***** Provided data *****

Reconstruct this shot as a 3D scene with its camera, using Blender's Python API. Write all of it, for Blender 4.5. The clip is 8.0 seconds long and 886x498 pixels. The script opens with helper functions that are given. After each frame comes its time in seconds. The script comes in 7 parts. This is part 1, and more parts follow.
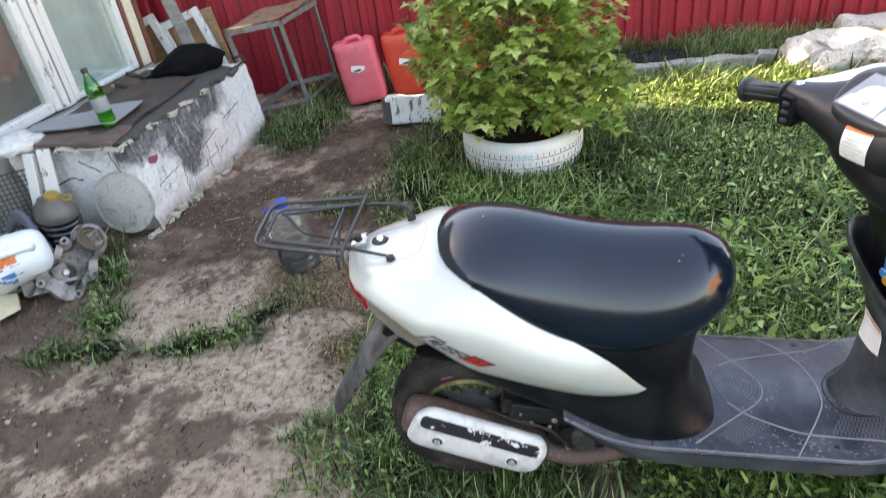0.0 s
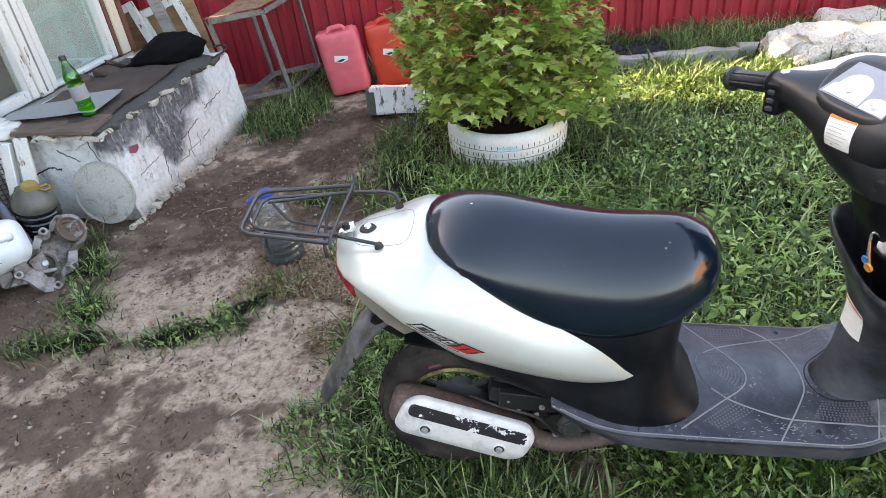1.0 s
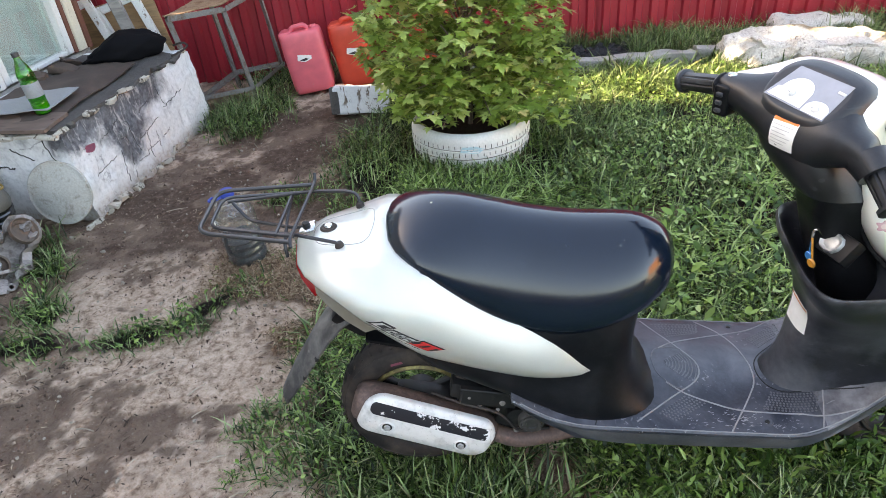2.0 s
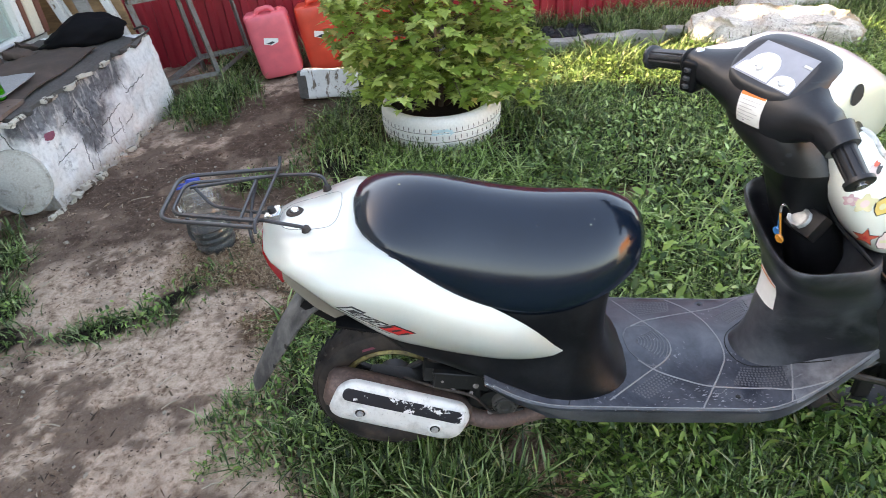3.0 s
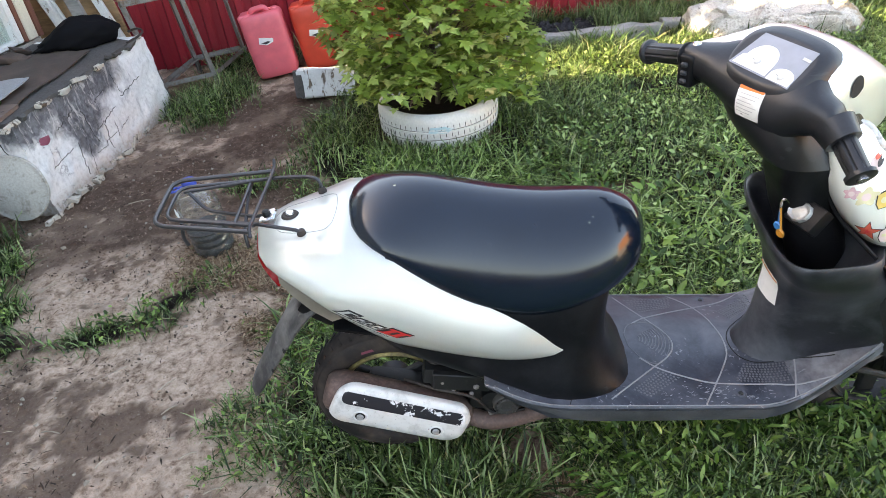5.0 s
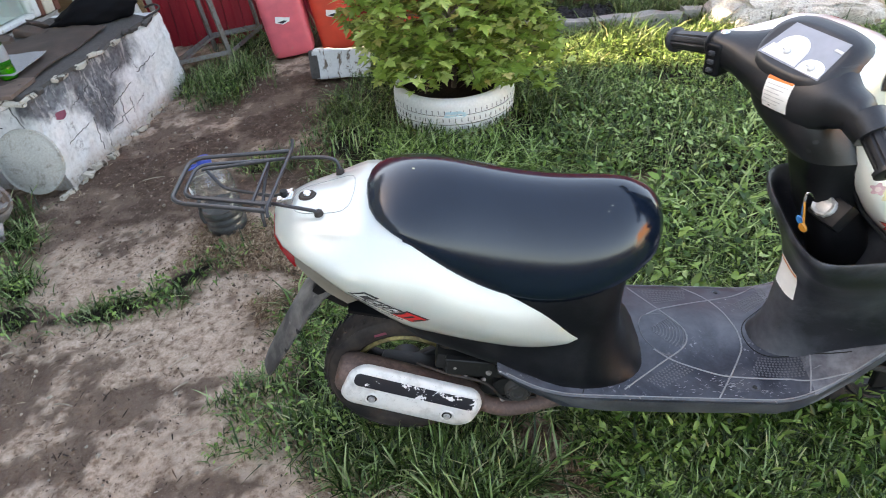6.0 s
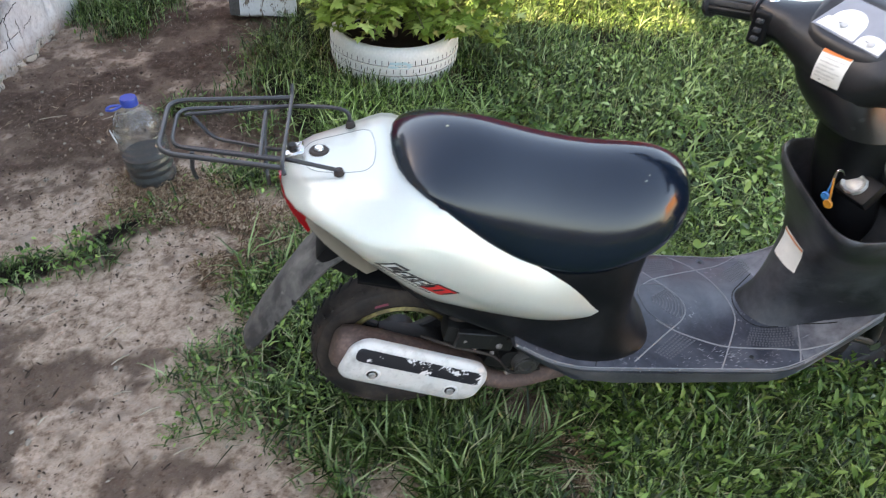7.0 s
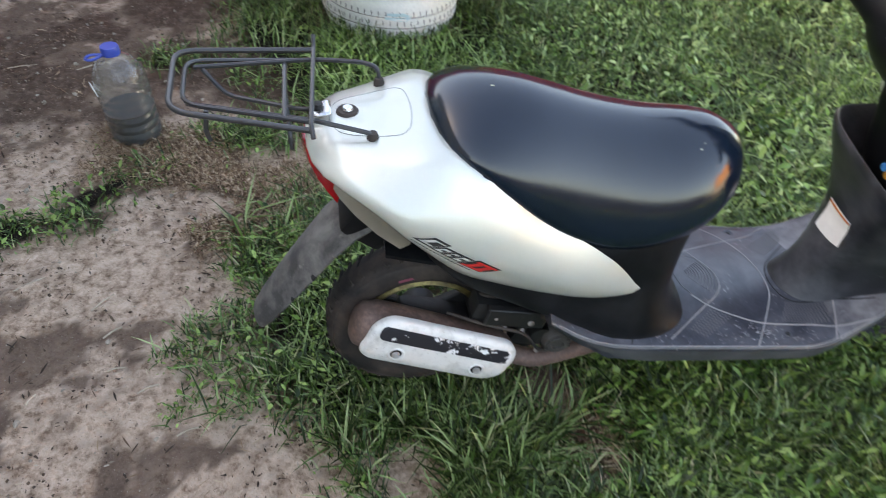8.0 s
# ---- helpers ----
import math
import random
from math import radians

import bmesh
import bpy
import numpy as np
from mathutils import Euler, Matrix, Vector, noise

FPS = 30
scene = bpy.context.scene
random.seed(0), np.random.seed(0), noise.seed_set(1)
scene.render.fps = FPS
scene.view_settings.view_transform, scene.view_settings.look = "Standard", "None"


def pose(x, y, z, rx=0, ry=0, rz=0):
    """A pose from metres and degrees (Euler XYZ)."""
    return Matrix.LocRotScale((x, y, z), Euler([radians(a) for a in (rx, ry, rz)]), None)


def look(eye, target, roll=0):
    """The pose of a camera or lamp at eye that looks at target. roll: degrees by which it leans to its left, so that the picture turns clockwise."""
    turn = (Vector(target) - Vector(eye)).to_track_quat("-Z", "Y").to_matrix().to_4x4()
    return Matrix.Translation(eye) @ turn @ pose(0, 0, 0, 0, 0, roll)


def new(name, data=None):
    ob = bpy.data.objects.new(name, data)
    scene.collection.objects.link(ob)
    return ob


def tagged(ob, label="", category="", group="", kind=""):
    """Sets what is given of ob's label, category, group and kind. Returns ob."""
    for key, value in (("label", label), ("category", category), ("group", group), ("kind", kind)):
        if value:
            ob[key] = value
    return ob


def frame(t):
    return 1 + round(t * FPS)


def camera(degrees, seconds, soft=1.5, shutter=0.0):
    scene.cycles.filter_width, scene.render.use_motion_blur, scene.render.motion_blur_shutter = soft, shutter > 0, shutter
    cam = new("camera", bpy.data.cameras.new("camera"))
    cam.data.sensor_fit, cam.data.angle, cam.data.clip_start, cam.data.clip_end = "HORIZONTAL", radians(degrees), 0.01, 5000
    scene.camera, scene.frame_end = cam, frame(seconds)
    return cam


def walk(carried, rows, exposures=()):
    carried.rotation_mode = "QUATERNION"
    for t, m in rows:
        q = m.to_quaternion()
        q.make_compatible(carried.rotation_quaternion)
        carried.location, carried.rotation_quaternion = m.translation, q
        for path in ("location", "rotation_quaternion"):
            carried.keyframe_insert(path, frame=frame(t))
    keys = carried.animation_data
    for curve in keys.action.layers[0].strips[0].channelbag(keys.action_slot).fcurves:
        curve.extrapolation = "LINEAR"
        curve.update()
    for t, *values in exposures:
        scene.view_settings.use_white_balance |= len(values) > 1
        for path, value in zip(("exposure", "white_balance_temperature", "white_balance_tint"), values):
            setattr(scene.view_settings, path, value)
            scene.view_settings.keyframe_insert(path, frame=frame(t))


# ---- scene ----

*****

Given instruction:
Your task is to restate word for word the lines from the top of the data to the line containing "from math import radians", both ends included, with every picture left out.

Worked answer:
Reconstruct this shot as a 3D scene with its camera, using Blender's Python API. Write all of it, for Blender 4.5. The clip is 8.0 seconds long and 886x498 pixels. The script opens with helper functions that are given. After each frame comes its time in seconds. The script comes in 7 parts. This is part 1, and more parts follow.
0.0 s
1.0 s
2.0 s
3.0 s
5.0 s
6.0 s
7.0 s
8.0 s
# ---- helpers ----
import math
import random
from math import radians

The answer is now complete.